(To do): Copy out each line of the listing that has the word "with" in it.
####################
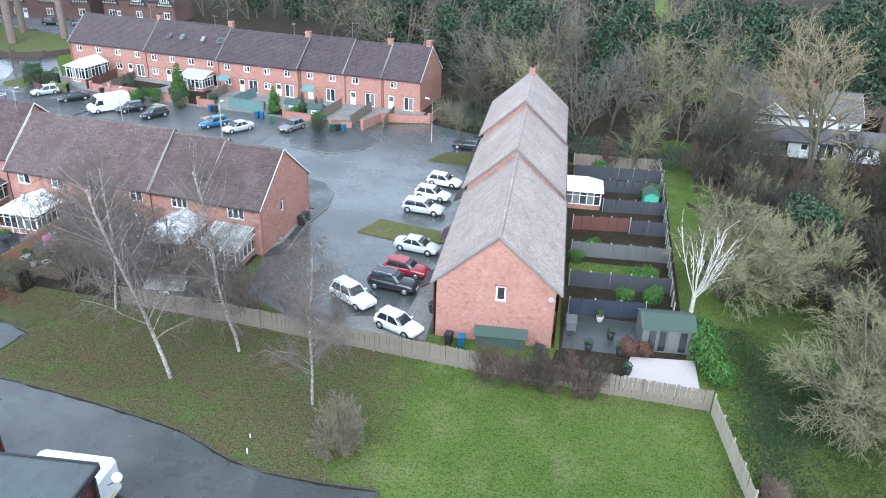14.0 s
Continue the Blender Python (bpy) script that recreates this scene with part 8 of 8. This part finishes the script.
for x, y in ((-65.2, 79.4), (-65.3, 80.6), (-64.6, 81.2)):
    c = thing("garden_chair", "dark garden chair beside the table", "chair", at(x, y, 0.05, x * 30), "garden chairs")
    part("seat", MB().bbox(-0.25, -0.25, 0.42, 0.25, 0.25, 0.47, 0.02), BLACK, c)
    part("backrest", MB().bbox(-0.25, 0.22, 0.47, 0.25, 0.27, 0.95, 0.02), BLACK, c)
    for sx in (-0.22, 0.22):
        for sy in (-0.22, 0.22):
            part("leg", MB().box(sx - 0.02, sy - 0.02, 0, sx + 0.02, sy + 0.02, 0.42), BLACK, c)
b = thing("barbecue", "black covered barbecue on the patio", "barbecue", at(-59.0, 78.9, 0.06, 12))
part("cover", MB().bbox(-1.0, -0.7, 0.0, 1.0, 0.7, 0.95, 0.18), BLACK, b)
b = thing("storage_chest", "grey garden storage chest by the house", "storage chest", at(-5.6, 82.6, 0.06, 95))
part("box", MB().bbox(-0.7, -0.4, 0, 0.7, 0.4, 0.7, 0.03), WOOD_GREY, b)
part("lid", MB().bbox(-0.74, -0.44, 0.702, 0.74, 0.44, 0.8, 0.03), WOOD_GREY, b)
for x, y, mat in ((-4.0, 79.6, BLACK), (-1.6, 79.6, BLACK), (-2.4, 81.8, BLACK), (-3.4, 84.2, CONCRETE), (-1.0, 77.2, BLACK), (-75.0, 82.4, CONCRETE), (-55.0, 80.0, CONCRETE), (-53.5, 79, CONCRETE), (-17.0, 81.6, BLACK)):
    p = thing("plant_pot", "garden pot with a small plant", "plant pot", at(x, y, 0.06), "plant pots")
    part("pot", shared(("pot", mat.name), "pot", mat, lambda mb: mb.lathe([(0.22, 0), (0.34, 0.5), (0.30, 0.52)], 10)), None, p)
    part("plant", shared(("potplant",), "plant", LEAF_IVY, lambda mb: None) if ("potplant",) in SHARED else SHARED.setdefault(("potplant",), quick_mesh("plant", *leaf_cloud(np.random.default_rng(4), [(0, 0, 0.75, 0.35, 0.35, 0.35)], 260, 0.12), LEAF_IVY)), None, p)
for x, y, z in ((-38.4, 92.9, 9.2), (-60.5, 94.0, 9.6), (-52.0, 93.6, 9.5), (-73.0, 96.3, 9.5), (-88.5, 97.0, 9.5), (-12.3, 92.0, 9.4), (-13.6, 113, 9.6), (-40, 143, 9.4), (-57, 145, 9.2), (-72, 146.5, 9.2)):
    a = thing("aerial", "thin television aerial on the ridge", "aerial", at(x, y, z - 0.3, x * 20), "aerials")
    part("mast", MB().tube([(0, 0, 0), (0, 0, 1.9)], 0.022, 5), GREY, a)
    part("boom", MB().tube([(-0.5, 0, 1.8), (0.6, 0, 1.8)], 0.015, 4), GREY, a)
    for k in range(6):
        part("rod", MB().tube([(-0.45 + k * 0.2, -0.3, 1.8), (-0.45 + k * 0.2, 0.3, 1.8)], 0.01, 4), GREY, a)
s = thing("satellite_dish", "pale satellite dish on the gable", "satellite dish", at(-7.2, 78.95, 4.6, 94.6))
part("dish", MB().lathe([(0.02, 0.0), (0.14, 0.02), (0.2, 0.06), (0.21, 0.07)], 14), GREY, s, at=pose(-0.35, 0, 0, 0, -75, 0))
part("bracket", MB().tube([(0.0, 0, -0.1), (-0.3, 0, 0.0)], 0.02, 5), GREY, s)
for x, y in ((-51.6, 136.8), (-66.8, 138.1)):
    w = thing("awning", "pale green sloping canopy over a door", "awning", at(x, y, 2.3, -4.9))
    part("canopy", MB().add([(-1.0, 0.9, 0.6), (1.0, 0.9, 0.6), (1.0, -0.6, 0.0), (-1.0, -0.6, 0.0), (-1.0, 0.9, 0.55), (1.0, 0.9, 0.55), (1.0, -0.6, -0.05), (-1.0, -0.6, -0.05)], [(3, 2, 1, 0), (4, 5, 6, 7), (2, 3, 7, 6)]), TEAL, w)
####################
(Task answer):
Continue the Blender Python (bpy) script that recreates this scene with part 8 of 8. This part finishes the script.
    p = thing("plant_pot", "garden pot with a small plant", "plant pot", at(x, y, 0.06), "plant pots")